8. The packaged integrated circuit of claim 7, wherein the body has a second edge opposite the first edge, and also including: a third set of leads, wherein the leads in the third set are connected to the second edge at third locations, and wherein each of the leads in the third set has an outer end which extends substantially a third distance from the body; and a fourth set of leads, wherein the leads in the fourth set are connected to the second edge at fourth locations, wherein the fourth locations alternate with the third locations, and wherein each of the leads in the fourth set has an outer end which extends substantially a fourth distance from the body.

9. The packaged integrated circuit of claim 8, wherein each of the first locations is separated from at least one of the second locations by a pitch distance, and wherein each of the third locations is separated from at least one of the fourth locations by the pitch distance.

10. The packaged integrated circuit of claim 9, wherein the pitch distance is smaller than 15 mils.

11. The packaged integrated circuit of claim 7, wherein the leads in the first set are inward- bending, and the leads in the second set are outward- bending.

12. The packaged integrated circuit of claim 7, wherein each of the leads in the first set has a J-shape, and each of the leads in the second set has a gull-wing shape.

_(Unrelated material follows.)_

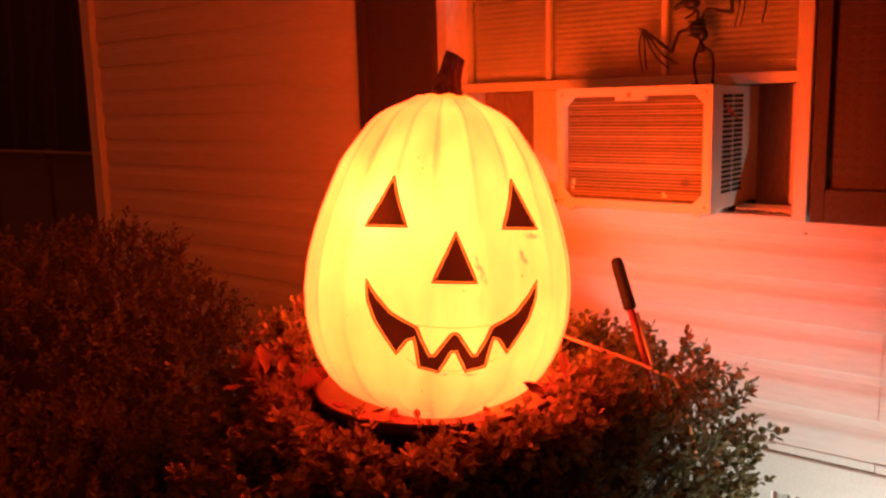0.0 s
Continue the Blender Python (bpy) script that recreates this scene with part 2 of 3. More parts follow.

13. The packaged integrated circuit of claim 7, wherein each of the leads in the first set has an L-shape, and each of the leads in the second set has a gull-wing shape.

14. A packaged circuit, including: body having a first side face which defines a plane; a first set of leads, wherein the leads in the first set are connected to the first side face at first locations, and wherein each of the leads in the first set has an outer end which extends substantially a first distance from the body in a first direction perpendicularly away from the plane; and a second set of leads, wherein the leads in the second set are connected to the first side face at second locations, wherein the second locations alternate with the first locations, wherein each of the leads in the second set has an outer end which extends substantially a second distance from the body in a second direction perpendicularly away from the plane, where said second direction is opposite to said first direction.

15. The packaged circuit of claim 14, wherein each of the leads in the first set has a J-shape, and each of the leads in the second set has a gull-wing shape.

16. The packaged circuit of claim 14, wherein each of the leads in the first set has an inward- bending L-shape, and each of the leads in the second set has a gull-wing shape.